Wednesday, July 6, 2011

Coming-of-age

You were just informed today by the executive editor of the publisher of your forthcoming book that the copy editor had suggested the inclusion of yet another entry to your text, which itself is an enormous glossary of dramatic, literary, and writing concepts.  Copyeditors being what and how they are--and are you ever grateful on a personal level--yours was concerned that not enough readers of your work would know the term bildungsroman.

The fact that the word, Germanic in origin, is rendered in roman type face in an American, Canadian, or English text speaks with some eloquence to the fact of it being, as the Brits would have it, a not unknown word in English.  But copyeditors operate on a particular level of intelligence that is focused on wanting you to have things you need at hand.

You agreed to give the matter some thought, particularly along the lines of  producing a separate entry for "coming-of-age," then linking it to bildungsroman.  While you were giving the matter some thought, you were spending some time back in the sand box of your own coming-of-age, both as a person and as a writer.  Even though you are now officially visible as a person and a writer who has come of age, you still wonder if looks are deceptive; are you in actual and literary fact "of age?"

True enough, you are not told these days as often as you were in "those" days to act your age.  Being told that often provoked the response that although you might be acting out, you were not merely acting; what they saw was what they were getting and even if what they saw was not mature, you were not going to pretend to be mature in order to shut them the fuck up.

For a great many years, presumably years in which you were either coming in actuality to be of age or approximating that goal, you gave Reality priority over your own vision.  Relatively few individuals urged you to give your own vision priority.  Among these were Rachel Maddux (1912-83), whom you are proud to call your mentor.  She was more concerned than you about your vision, in some large measure because she was smarter and because she knew the importance of vision where you were so sure of yourself that you believed you had it to throw away.  She could see right through you and yet was always supportive of what you thought you wanted to be.

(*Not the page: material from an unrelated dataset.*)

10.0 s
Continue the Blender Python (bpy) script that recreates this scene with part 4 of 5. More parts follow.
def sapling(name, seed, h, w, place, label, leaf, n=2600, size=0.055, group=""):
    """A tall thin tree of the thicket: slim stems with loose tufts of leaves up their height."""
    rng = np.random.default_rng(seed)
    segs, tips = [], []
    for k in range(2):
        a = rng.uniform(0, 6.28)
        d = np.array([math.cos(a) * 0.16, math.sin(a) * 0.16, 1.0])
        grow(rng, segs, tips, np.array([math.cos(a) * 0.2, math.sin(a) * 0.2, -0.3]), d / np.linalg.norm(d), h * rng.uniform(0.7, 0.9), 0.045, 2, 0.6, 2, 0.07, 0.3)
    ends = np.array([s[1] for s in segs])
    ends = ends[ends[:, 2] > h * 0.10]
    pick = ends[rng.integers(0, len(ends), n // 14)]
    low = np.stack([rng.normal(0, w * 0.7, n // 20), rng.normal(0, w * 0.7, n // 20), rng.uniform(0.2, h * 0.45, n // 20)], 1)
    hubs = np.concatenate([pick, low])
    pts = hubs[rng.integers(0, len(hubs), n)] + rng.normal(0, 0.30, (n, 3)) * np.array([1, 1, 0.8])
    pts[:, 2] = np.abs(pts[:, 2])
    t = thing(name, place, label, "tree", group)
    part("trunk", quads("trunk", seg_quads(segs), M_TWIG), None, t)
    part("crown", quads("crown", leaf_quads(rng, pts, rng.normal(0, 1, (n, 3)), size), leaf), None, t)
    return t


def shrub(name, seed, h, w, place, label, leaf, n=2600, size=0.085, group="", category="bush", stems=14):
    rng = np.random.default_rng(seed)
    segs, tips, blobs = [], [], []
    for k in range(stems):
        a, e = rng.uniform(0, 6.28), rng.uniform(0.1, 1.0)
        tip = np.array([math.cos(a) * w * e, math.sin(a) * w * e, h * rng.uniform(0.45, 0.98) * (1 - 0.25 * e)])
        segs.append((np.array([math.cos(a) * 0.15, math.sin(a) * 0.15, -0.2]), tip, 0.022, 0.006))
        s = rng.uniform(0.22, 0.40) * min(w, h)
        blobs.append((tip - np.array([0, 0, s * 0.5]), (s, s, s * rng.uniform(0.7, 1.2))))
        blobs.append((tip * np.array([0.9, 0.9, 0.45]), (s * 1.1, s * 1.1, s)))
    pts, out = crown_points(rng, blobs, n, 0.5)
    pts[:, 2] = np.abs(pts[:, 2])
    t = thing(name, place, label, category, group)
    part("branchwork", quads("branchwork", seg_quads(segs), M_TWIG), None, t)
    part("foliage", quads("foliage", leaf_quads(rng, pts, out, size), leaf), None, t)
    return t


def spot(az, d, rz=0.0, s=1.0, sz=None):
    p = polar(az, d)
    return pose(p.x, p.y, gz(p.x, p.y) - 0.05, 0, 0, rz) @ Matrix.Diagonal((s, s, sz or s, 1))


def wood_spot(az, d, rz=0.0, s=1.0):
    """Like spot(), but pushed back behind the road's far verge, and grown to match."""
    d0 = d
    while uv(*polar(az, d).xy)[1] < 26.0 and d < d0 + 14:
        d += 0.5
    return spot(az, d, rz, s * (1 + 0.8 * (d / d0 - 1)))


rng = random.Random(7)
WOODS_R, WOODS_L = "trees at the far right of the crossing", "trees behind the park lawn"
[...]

It does not seem that she has been dead nearly thirty years, in part because for you she is not; she is still essential to your coming of age, whatever that age might be.  She is still unlimited reach.  One of your favorites of her stories had the title, "The Next, the New, the Promised."  You think of that title in the strangest, most wonderful places.  You think of it every time you begin a new project.

At the times you were closest to her, you wanted the world of Reality, aching for it at every turn, but she has always been there to remind you about the nature of illusion and, thus, the wisdom of seeking the counsel of your own vision.